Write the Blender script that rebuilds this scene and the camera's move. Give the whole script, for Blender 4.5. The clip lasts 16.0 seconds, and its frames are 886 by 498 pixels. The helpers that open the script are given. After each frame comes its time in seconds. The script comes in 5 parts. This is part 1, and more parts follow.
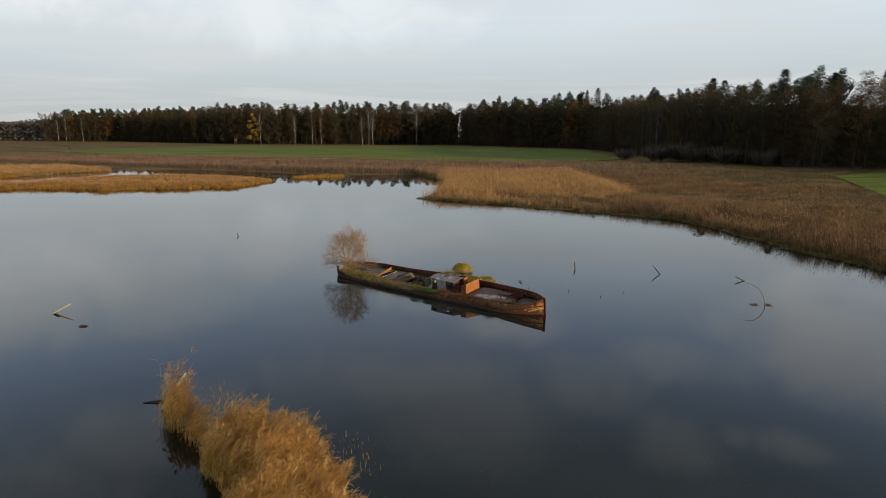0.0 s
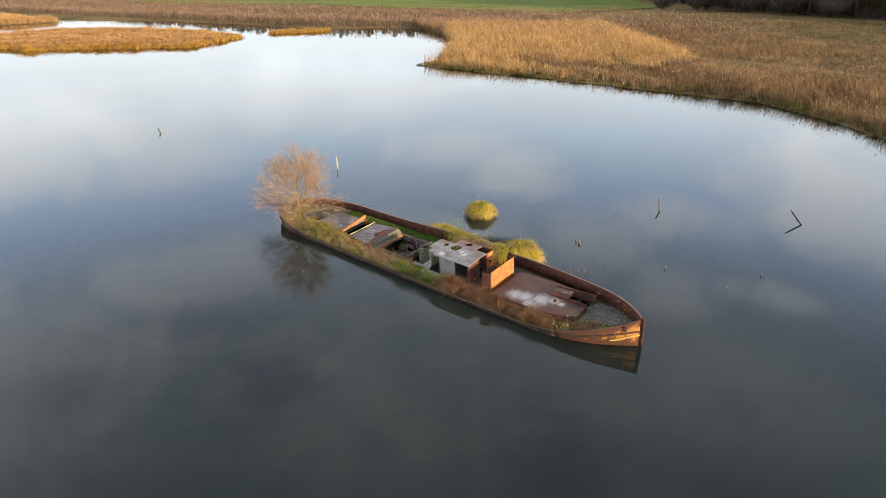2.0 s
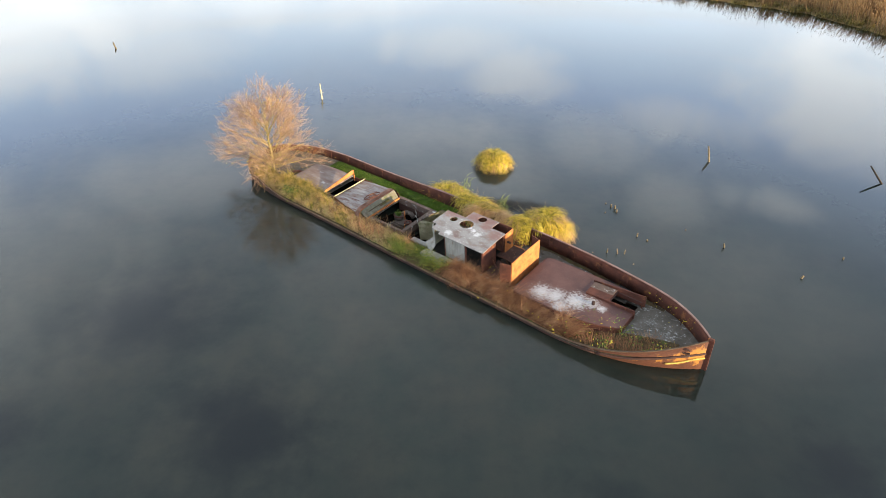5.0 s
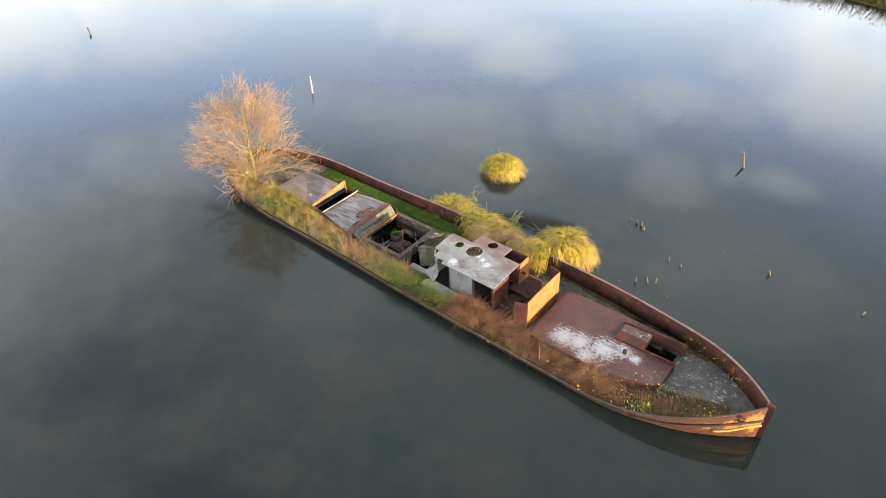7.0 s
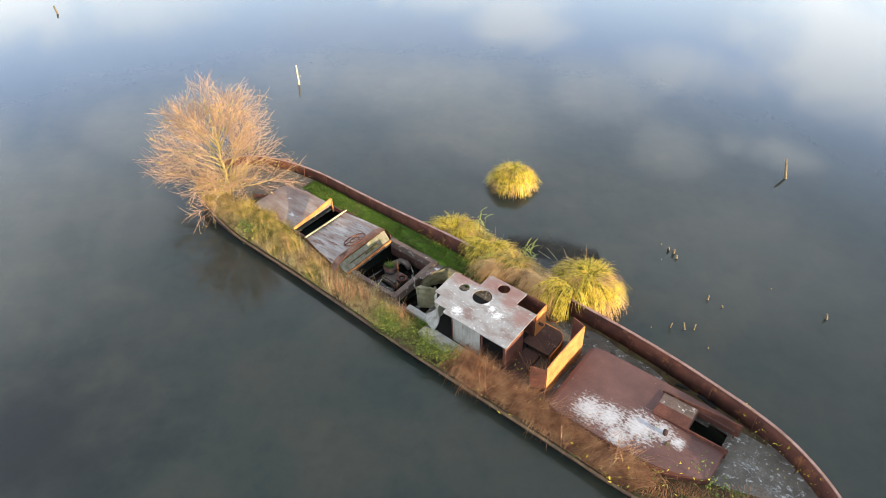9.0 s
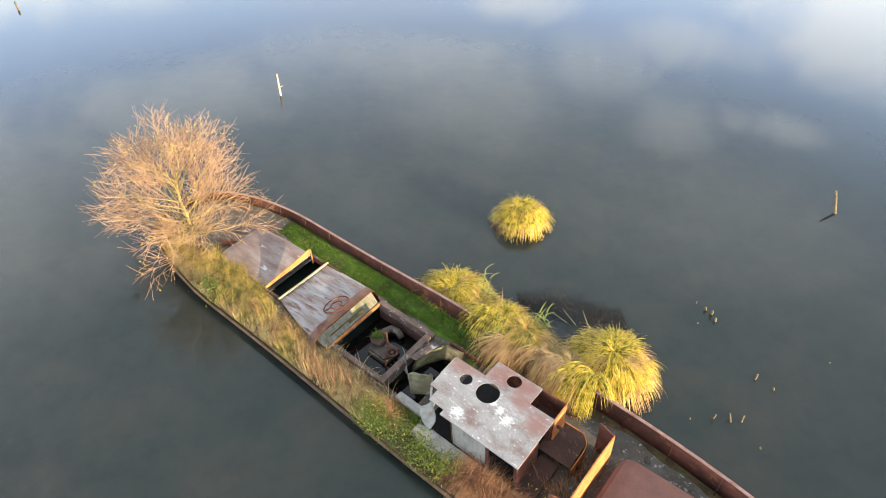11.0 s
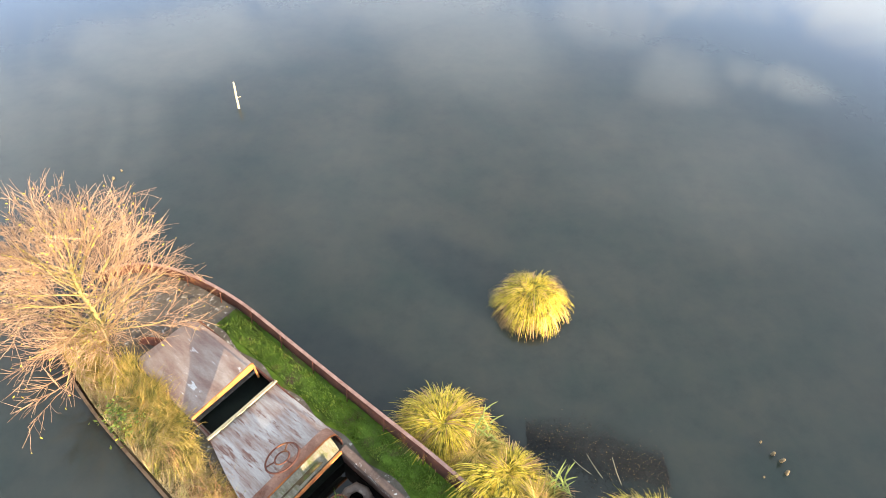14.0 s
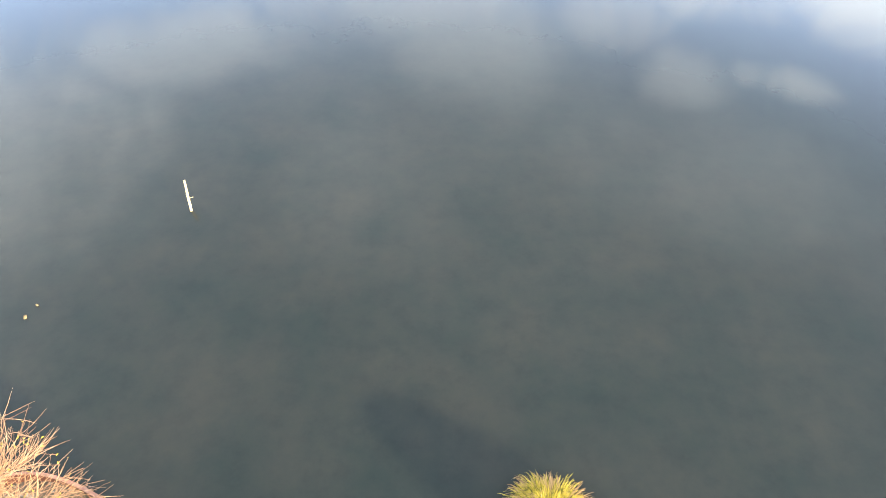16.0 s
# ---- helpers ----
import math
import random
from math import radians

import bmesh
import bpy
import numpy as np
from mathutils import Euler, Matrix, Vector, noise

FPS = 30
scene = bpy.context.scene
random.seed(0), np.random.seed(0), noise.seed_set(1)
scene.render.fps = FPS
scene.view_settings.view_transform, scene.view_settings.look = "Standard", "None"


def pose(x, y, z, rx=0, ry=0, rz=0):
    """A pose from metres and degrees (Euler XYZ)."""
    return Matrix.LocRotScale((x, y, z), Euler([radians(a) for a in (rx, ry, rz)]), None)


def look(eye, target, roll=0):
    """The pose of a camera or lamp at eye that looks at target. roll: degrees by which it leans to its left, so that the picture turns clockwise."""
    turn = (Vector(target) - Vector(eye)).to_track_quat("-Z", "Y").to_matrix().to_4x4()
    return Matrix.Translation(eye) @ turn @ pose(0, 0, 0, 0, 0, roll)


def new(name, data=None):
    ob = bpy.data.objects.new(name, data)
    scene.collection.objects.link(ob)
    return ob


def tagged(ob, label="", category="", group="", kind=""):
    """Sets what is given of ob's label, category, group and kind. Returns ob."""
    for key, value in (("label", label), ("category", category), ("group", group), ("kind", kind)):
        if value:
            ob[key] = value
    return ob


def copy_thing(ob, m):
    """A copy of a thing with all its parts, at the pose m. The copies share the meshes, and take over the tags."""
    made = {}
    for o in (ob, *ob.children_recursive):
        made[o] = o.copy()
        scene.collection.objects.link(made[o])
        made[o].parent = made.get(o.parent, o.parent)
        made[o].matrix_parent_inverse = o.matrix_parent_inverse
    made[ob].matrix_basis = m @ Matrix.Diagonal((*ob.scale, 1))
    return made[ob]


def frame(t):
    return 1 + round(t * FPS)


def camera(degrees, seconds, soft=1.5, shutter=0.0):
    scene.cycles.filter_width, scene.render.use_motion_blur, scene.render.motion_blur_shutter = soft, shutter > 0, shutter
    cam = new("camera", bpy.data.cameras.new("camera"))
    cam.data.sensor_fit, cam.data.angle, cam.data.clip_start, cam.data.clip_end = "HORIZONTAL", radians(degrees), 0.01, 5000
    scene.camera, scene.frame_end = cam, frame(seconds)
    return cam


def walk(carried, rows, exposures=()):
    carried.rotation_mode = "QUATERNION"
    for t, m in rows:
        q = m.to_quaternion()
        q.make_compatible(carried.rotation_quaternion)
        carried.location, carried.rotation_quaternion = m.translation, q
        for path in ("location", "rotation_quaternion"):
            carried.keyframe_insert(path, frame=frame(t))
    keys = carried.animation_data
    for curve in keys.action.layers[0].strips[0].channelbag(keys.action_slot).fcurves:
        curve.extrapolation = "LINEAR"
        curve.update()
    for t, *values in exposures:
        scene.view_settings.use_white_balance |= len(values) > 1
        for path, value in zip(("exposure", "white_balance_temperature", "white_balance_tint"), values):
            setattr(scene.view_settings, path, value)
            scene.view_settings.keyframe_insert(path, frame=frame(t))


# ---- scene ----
cam = camera(71.0, 16.0, soft=0.65)
PATH = [
    (0, (0.093, 1.125, 11.708), (0.099, 3.089, 11.329), -0.1),
    (0.5, (0.31, 7.425, 11.693), (0.303, 9.372, 11.234), -0.2),
    (1, (0.259, 13.722, 11.778), (0.249, 15.643, 11.222), -0.1),
    (1.5, (-0.147, 19.247, 11.925), (-0.149, 21.1, 11.171), 0.5),
    (2, (0.109, 21.33, 11.804), (0.095, 23.153, 10.982), 0.0),
    (2.5, (0.078, 22.788, 11.71), (0.064, 24.579, 10.821), 0.3),
    (3, (-0.07, 24.061, 11.709), (-0.078, 25.816, 10.749), 0.4),
    (3.5, (-0.172, 24.995, 11.787), (-0.175, 26.715, 10.766), 0.6),
    (4, (-0.199, 25.769, 11.835), (-0.203, 27.476, 10.792), 0.6),
    (6.3, (-0.38, 29.242, 11.542), (-0.381, 30.88, 10.394), 0.6),
    (6.5, (-0.395, 29.577, 11.52), (-0.394, 31.214, 10.371), 0.7),
    (7, (-0.371, 30.396, 11.397), (-0.375, 32.035, 10.251), 0.6),
    (7.5, (-0.388, 31.204, 11.317), (-0.392, 32.837, 10.162), 0.5),
    (8, (-0.419, 32.054, 11.275), (-0.421, 33.67, 10.096), 0.7),
    (8.5, (-0.433, 32.897, 11.278), (-0.436, 34.492, 10.072), 0.7),
    (9, (-0.453, 33.747, 11.221), (-0.455, 35.329, 9.997), 0.8),
    (9.2, (-0.442, 34.097, 11.215), (-0.447, 35.677, 9.989), 0.7),
    (11.3, (-0.388, 37.72, 11.195), (-0.394, 39.242, 9.897), 0.5),
    (11.5, (-0.409, 38.049, 11.174), (-0.411, 39.56, 9.864), 0.7),
    (12, (-0.363, 38.878, 11.146), (-0.365, 40.362, 9.804), 0.8),
    (12.5, (-0.283, 39.753, 11.135), (-0.29, 41.205, 9.76), 0.8),
    (13, (-0.226, 40.631, 11.106), (-0.234, 42.062, 9.709), 0.9),
    (13.5, (-0.202, 41.464, 11.069), (-0.207, 42.896, 9.673), 1.1),
    (14, (-0.239, 42.475, 11.035), (-0.236, 43.905, 9.637), 1.6),
    (14.5, (-0.263, 43.583, 11.028), (-0.252, 45.018, 9.634), 1.9),
    (15, (-0.223, 44.837, 11.019), (-0.22, 46.275, 9.629), 2.1),
    (16, (-0.029, 47.425, 11.11), (-0.042, 48.859, 9.716), 1.2),
]
walk(cam, [(t, look(eye, target, roll)) for t, eye, target, roll in PATH],
     exposures=[(0.0, -0.44), (0.5, -0.23), (0.7, -0.1), (1.0, 0.16), (1.5, 0.74), (2.5, 0.96), (4.0, 1.24), (7.0, 1.52), (9.0, 1.70), (12.0, 1.91), (16.0, 2.30)])

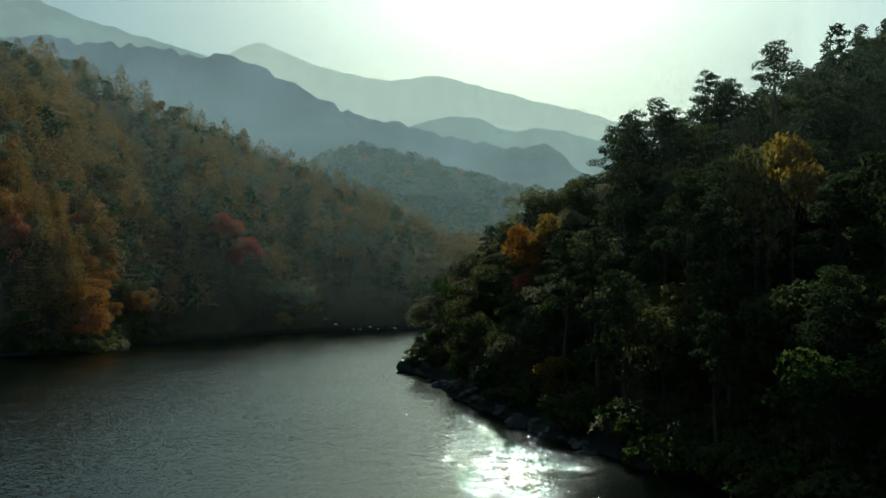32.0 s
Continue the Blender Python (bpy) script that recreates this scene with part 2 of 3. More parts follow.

AIM —
Make an exact copy of the records shown above, without the pictures.

FINAL RESULT —
Write the Blender script that rebuilds this scene and the camera's move. Give the whole script, for Blender 4.5. The clip lasts 16.0 seconds, and its frames are 886 by 498 pixels. The helpers that open the script are given. After each frame comes its time in seconds. The script comes in 5 parts. This is part 1, and more parts follow.
0.0 s
2.0 s
5.0 s
7.0 s
9.0 s
11.0 s
14.0 s
16.0 s
# ---- helpers ----
import math
import random
from math import radians

import bmesh
import bpy
import numpy as np
from mathutils import Euler, Matrix, Vector, noise

FPS = 30
scene = bpy.context.scene
random.seed(0), np.random.seed(0), noise.seed_set(1)
scene.render.fps = FPS
scene.view_settings.view_transform, scene.view_settings.look = "Standard", "None"


def pose(x, y, z, rx=0, ry=0, rz=0):
    """A pose from metres and degrees (Euler XYZ)."""
    return Matrix.LocRotScale((x, y, z), Euler([radians(a) for a in (rx, ry, rz)]), None)


def look(eye, target, roll=0):
    """The pose of a camera or lamp at eye that looks at target. roll: degrees by which it leans to its left, so that the picture turns clockwise."""
    turn = (Vector(target) - Vector(eye)).to_track_quat("-Z", "Y").to_matrix().to_4x4()
    return Matrix.Translation(eye) @ turn @ pose(0, 0, 0, 0, 0, roll)


def new(name, data=None):
    ob = bpy.data.objects.new(name, data)
    scene.collection.objects.link(ob)
    return ob


def tagged(ob, label="", category="", group="", kind=""):
    """Sets what is given of ob's label, category, group and kind. Returns ob."""
    for key, value in (("label", label), ("category", category), ("group", group), ("kind", kind)):
        if value:
            ob[key] = value
    return ob


def copy_thing(ob, m):
    """A copy of a thing with all its parts, at the pose m. The copies share the meshes, and take over the tags."""
    made = {}
    for o in (ob, *ob.children_recursive):
        made[o] = o.copy()
        scene.collection.objects.link(made[o])
        made[o].parent = made.get(o.parent, o.parent)
        made[o].matrix_parent_inverse = o.matrix_parent_inverse
    made[ob].matrix_basis = m @ Matrix.Diagonal((*ob.scale, 1))
    return made[ob]


def frame(t):
    return 1 + round(t * FPS)


def camera(degrees, seconds, soft=1.5, shutter=0.0):
    scene.cycles.filter_width, scene.render.use_motion_blur, scene.render.motion_blur_shutter = soft, shutter > 0, shutter
    cam = new("camera", bpy.data.cameras.new("camera"))
    cam.data.sensor_fit, cam.data.angle, cam.data.clip_start, cam.data.clip_end = "HORIZONTAL", radians(degrees), 0.01, 5000
    scene.camera, scene.frame_end = cam, frame(seconds)
    return cam


def walk(carried, rows, exposures=()):
    carried.rotation_mode = "QUATERNION"
    for t, m in rows:
        q = m.to_quaternion()
        q.make_compatible(carried.rotation_quaternion)
        carried.location, carried.rotation_quaternion = m.translation, q
        for path in ("location", "rotation_quaternion"):
            carried.keyframe_insert(path, frame=frame(t))
    keys = carried.animation_data
    for curve in keys.action.layers[0].strips[0].channelbag(keys.action_slot).fcurves:
        curve.extrapolation = "LINEAR"
        curve.update()
    for t, *values in exposures:
        scene.view_settings.use_white_balance |= len(values) > 1
        for path, value in zip(("exposure", "white_balance_temperature", "white_balance_tint"), values):
            setattr(scene.view_settings, path, value)
            scene.view_settings.keyframe_insert(path, frame=frame(t))


# ---- scene ----
cam = camera(71.0, 16.0, soft=0.65)
PATH = [
    (0, (0.093, 1.125, 11.708), (0.099, 3.089, 11.329), -0.1),
    (0.5, (0.31, 7.425, 11.693), (0.303, 9.372, 11.234), -0.2),
    (1, (0.259, 13.722, 11.778), (0.249, 15.643, 11.222), -0.1),
    (1.5, (-0.147, 19.247, 11.925), (-0.149, 21.1, 11.171), 0.5),
    (2, (0.109, 21.33, 11.804), (0.095, 23.153, 10.982), 0.0),
    (2.5, (0.078, 22.788, 11.71), (0.064, 24.579, 10.821), 0.3),
    (3, (-0.07, 24.061, 11.709), (-0.078, 25.816, 10.749), 0.4),
    (3.5, (-0.172, 24.995, 11.787), (-0.175, 26.715, 10.766), 0.6),
    (4, (-0.199, 25.769, 11.835), (-0.203, 27.476, 10.792), 0.6),
    (6.3, (-0.38, 29.242, 11.542), (-0.381, 30.88, 10.394), 0.6),
    (6.5, (-0.395, 29.577, 11.52), (-0.394, 31.214, 10.371), 0.7),
    (7, (-0.371, 30.396, 11.397), (-0.375, 32.035, 10.251), 0.6),
    (7.5, (-0.388, 31.204, 11.317), (-0.392, 32.837, 10.162), 0.5),
    (8, (-0.419, 32.054, 11.275), (-0.421, 33.67, 10.096), 0.7),
    (8.5, (-0.433, 32.897, 11.278), (-0.436, 34.492, 10.072), 0.7),
    (9, (-0.453, 33.747, 11.221), (-0.455, 35.329, 9.997), 0.8),
    (9.2, (-0.442, 34.097, 11.215), (-0.447, 35.677, 9.989), 0.7),
    (11.3, (-0.388, 37.72, 11.195), (-0.394, 39.242, 9.897), 0.5),
    (11.5, (-0.409, 38.049, 11.174), (-0.411, 39.56, 9.864), 0.7),
    (12, (-0.363, 38.878, 11.146), (-0.365, 40.362, 9.804), 0.8),
    (12.5, (-0.283, 39.753, 11.135), (-0.29, 41.205, 9.76), 0.8),
    (13, (-0.226, 40.631, 11.106), (-0.234, 42.062, 9.709), 0.9),
    (13.5, (-0.202, 41.464, 11.069), (-0.207, 42.896, 9.673), 1.1),
    (14, (-0.239, 42.475, 11.035), (-0.236, 43.905, 9.637), 1.6),
    (14.5, (-0.263, 43.583, 11.028), (-0.252, 45.018, 9.634), 1.9),
    (15, (-0.223, 44.837, 11.019), (-0.22, 46.275, 9.629), 2.1),
    (16, (-0.029, 47.425, 11.11), (-0.042, 48.859, 9.716), 1.2),
]
walk(cam, [(t, look(eye, target, roll)) for t, eye, target, roll in PATH],
     exposures=[(0.0, -0.44), (0.5, -0.23), (0.7, -0.1), (1.0, 0.16), (1.5, 0.74), (2.5, 0.96), (4.0, 1.24), (7.0, 1.52), (9.0, 1.70), (12.0, 1.91), (16.0, 2.30)])

32.0 s
Continue the Blender Python (bpy) script that recreates this scene with part 2 of 3. More parts follow.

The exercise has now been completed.